While looking over a blog post just before publishing it a few days ago, I found myself thinking for a moment, “yeah, well – that’s just an old woman’s take” – the point being that no one would therefore care.
That thought was swiftly followed by “Whoa! Hold on there just a minute, cowgirl. What’s wrong with an old woman’s opinion and why shouldn’t it be taken seriously?” How could I, having ranted and railed here for two years against our ageist culture along with those who perpetrate and perpetuate it, reflexively surrender to a feeling of futility about the value of an elder opinion?
I had dismissed my own thoughts as unimportant based on my age.
It is a startling moment - if you run such a blog as Time Goes By and flatter yourself a defender of the rights of elders - to be confronted with your own, kneejerk ageism. And the question naturally follows: what other ageist beliefs and perceptions are lurking about in my mind unnoticed and unattended to?
The reason for the “slip” in thinking, of course, is the culture’s inherent bias against elders. Taught from the cradle, none of us is free of it effects.
Who pays attention these days what Jimmy Carter thinks; he’s an old man now, decades removed from power.
Who listens to Bill Moyers now that he’s an old man, so old he gave up his PBS program.
Who cares what Betty Friedan caused to happen for women.

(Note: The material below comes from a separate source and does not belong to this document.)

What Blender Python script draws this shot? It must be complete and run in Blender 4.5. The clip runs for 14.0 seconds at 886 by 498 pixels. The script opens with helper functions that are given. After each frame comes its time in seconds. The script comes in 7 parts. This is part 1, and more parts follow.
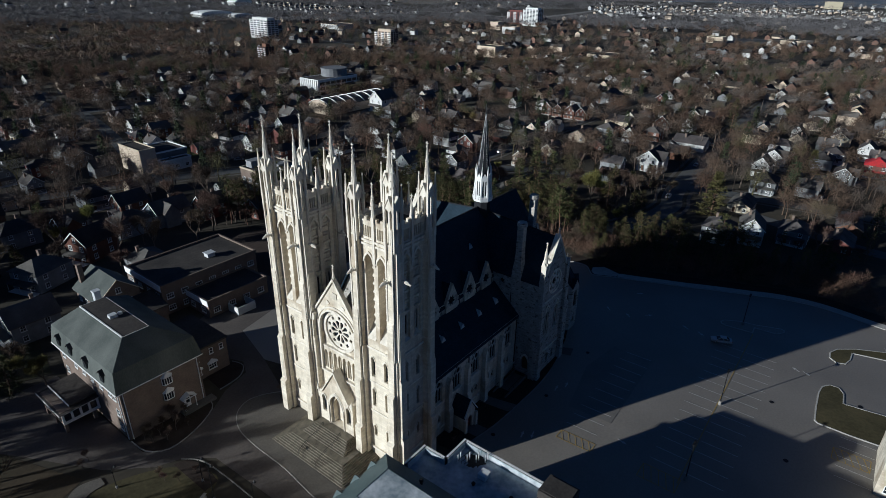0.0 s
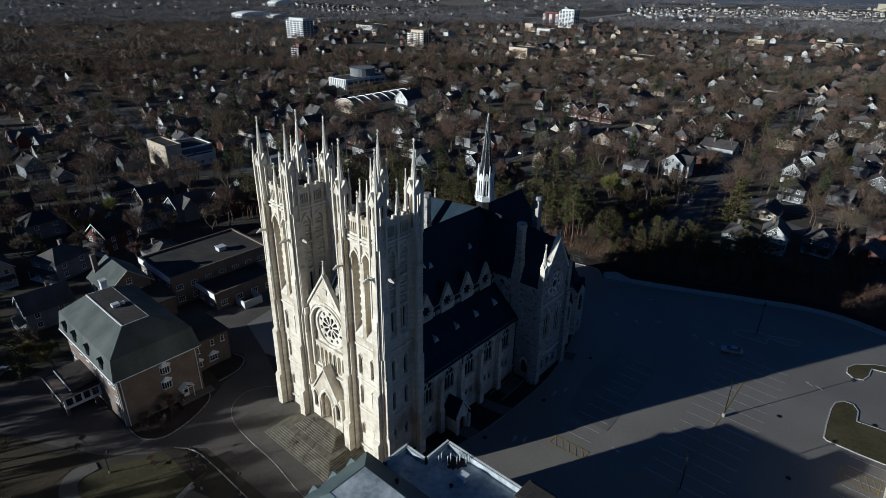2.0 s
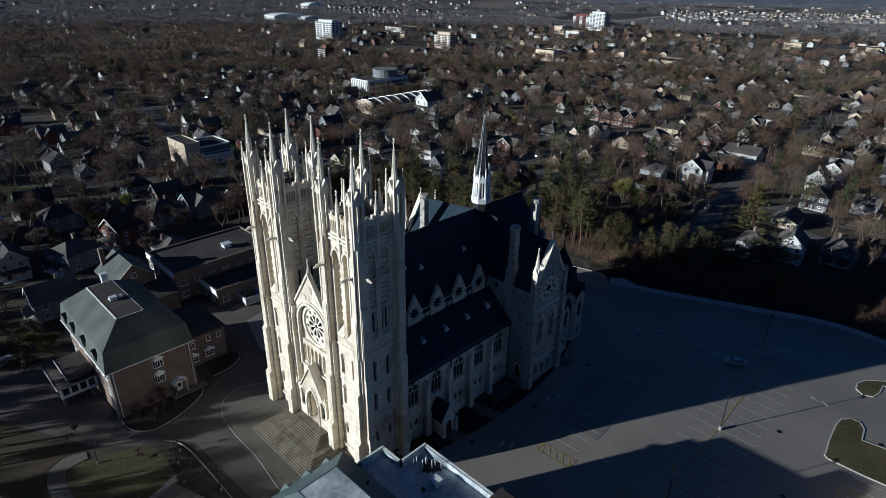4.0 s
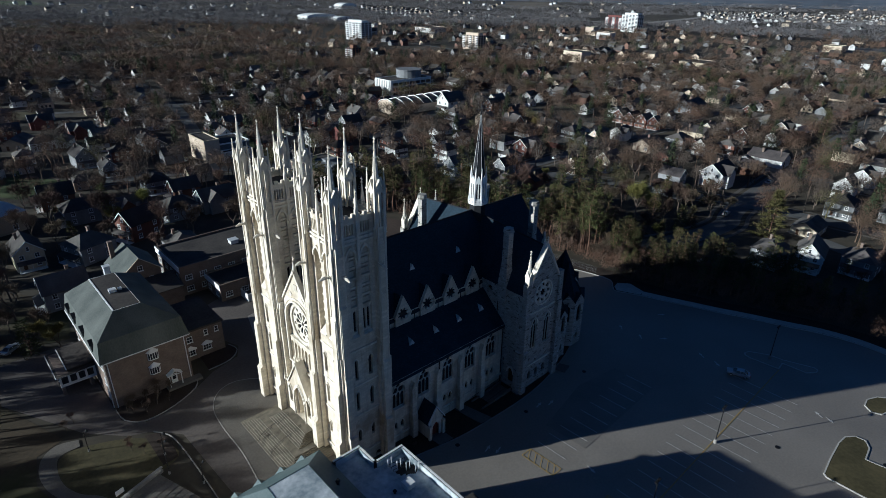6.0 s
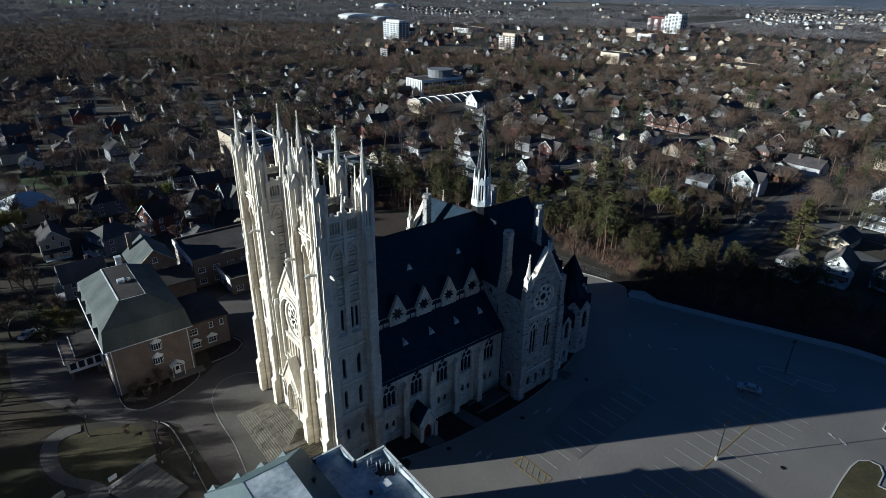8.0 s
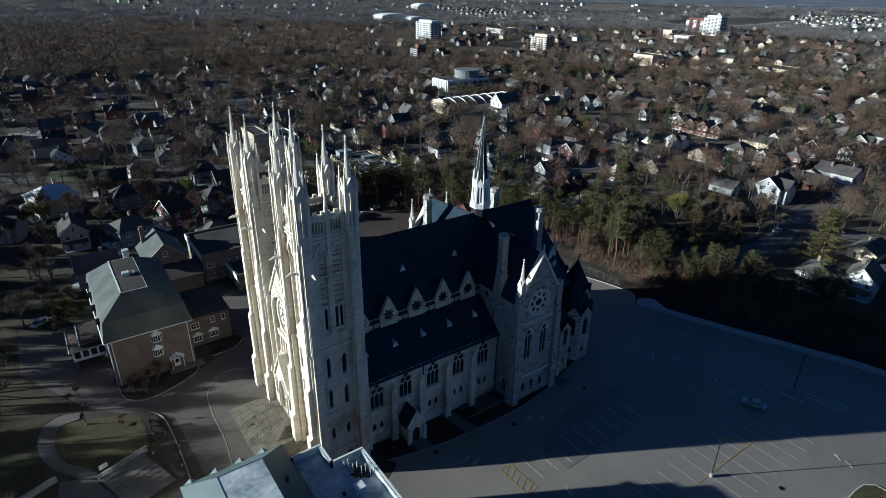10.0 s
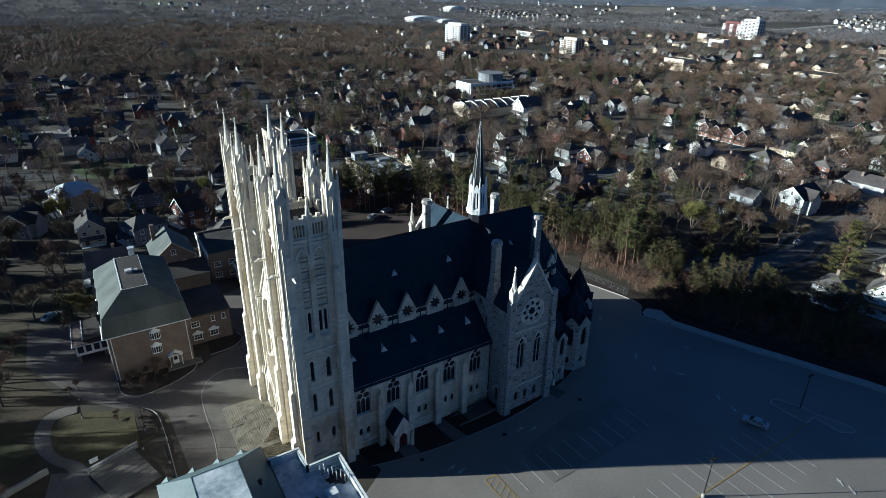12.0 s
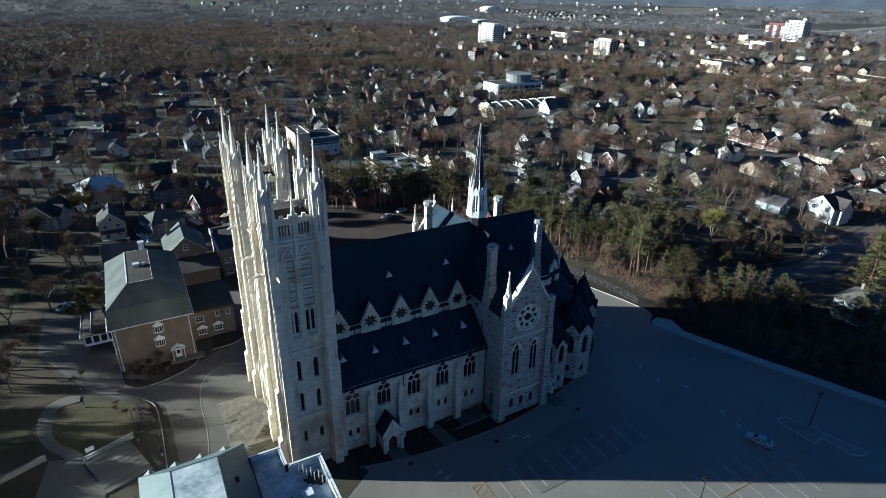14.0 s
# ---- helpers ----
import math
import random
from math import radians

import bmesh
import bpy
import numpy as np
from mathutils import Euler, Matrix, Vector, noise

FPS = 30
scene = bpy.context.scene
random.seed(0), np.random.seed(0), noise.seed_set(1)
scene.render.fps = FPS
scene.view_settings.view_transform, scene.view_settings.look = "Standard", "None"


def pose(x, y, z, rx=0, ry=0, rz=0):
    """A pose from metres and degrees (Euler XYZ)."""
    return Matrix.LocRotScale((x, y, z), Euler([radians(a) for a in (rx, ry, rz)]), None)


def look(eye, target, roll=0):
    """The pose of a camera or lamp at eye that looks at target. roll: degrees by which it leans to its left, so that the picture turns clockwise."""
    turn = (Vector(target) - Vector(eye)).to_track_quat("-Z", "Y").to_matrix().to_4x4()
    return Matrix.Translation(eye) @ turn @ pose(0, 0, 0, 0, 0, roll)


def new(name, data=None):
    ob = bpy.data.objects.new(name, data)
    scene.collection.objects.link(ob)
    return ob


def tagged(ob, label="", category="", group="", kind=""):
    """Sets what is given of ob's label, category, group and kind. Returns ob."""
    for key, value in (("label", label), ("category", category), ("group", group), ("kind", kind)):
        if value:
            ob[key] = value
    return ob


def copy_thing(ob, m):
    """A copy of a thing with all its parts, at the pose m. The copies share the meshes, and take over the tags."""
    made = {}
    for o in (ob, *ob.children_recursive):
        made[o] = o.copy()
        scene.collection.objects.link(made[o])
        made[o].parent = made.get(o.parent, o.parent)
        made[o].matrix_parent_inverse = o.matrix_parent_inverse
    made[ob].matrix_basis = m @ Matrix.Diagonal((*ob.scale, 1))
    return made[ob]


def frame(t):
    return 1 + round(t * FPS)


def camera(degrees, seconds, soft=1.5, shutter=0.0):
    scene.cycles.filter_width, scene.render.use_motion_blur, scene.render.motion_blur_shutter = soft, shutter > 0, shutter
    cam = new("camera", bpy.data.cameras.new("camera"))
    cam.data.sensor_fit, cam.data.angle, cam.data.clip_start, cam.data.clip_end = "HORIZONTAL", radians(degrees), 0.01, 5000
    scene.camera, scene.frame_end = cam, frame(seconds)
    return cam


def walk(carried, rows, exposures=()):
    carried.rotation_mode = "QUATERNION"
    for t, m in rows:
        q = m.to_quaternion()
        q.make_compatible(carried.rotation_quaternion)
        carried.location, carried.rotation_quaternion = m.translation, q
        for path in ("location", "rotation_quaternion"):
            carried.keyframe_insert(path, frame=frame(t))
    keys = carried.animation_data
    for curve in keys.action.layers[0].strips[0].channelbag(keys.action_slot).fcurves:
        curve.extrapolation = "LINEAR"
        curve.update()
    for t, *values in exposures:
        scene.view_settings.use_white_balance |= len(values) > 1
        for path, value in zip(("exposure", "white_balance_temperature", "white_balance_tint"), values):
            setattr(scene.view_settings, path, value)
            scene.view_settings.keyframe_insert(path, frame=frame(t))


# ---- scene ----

Young Wall Street mistresses of the universe types don’t even know her name and refuse to be labeled feminists.
There was a time when what these people said was front-page news. Their opinions once swayed beliefs and that led to public policy changes. But no one seriously listens to these people anymore because they committed the ultimate sin; they got old.
No one cares what old people think. They’re all going to be dead soon anyway. Or, as a recent TGB commenter who identified himself only as “bob,” baldly states:
“Fuck all the old fogues in this world. all they do is anything slow, boring or talk about the good old days. Live for today you miserable old shits!!!” [Spelling and grammar are bob’s.]
Until my inadvertent moment of clarity a couple of days ago, I had put only the most minimal thought to my own ageism or that of other elders. No one is completely free of bias. The important thing is to recognize it in ourselves and not let it keep us from doing the right thing.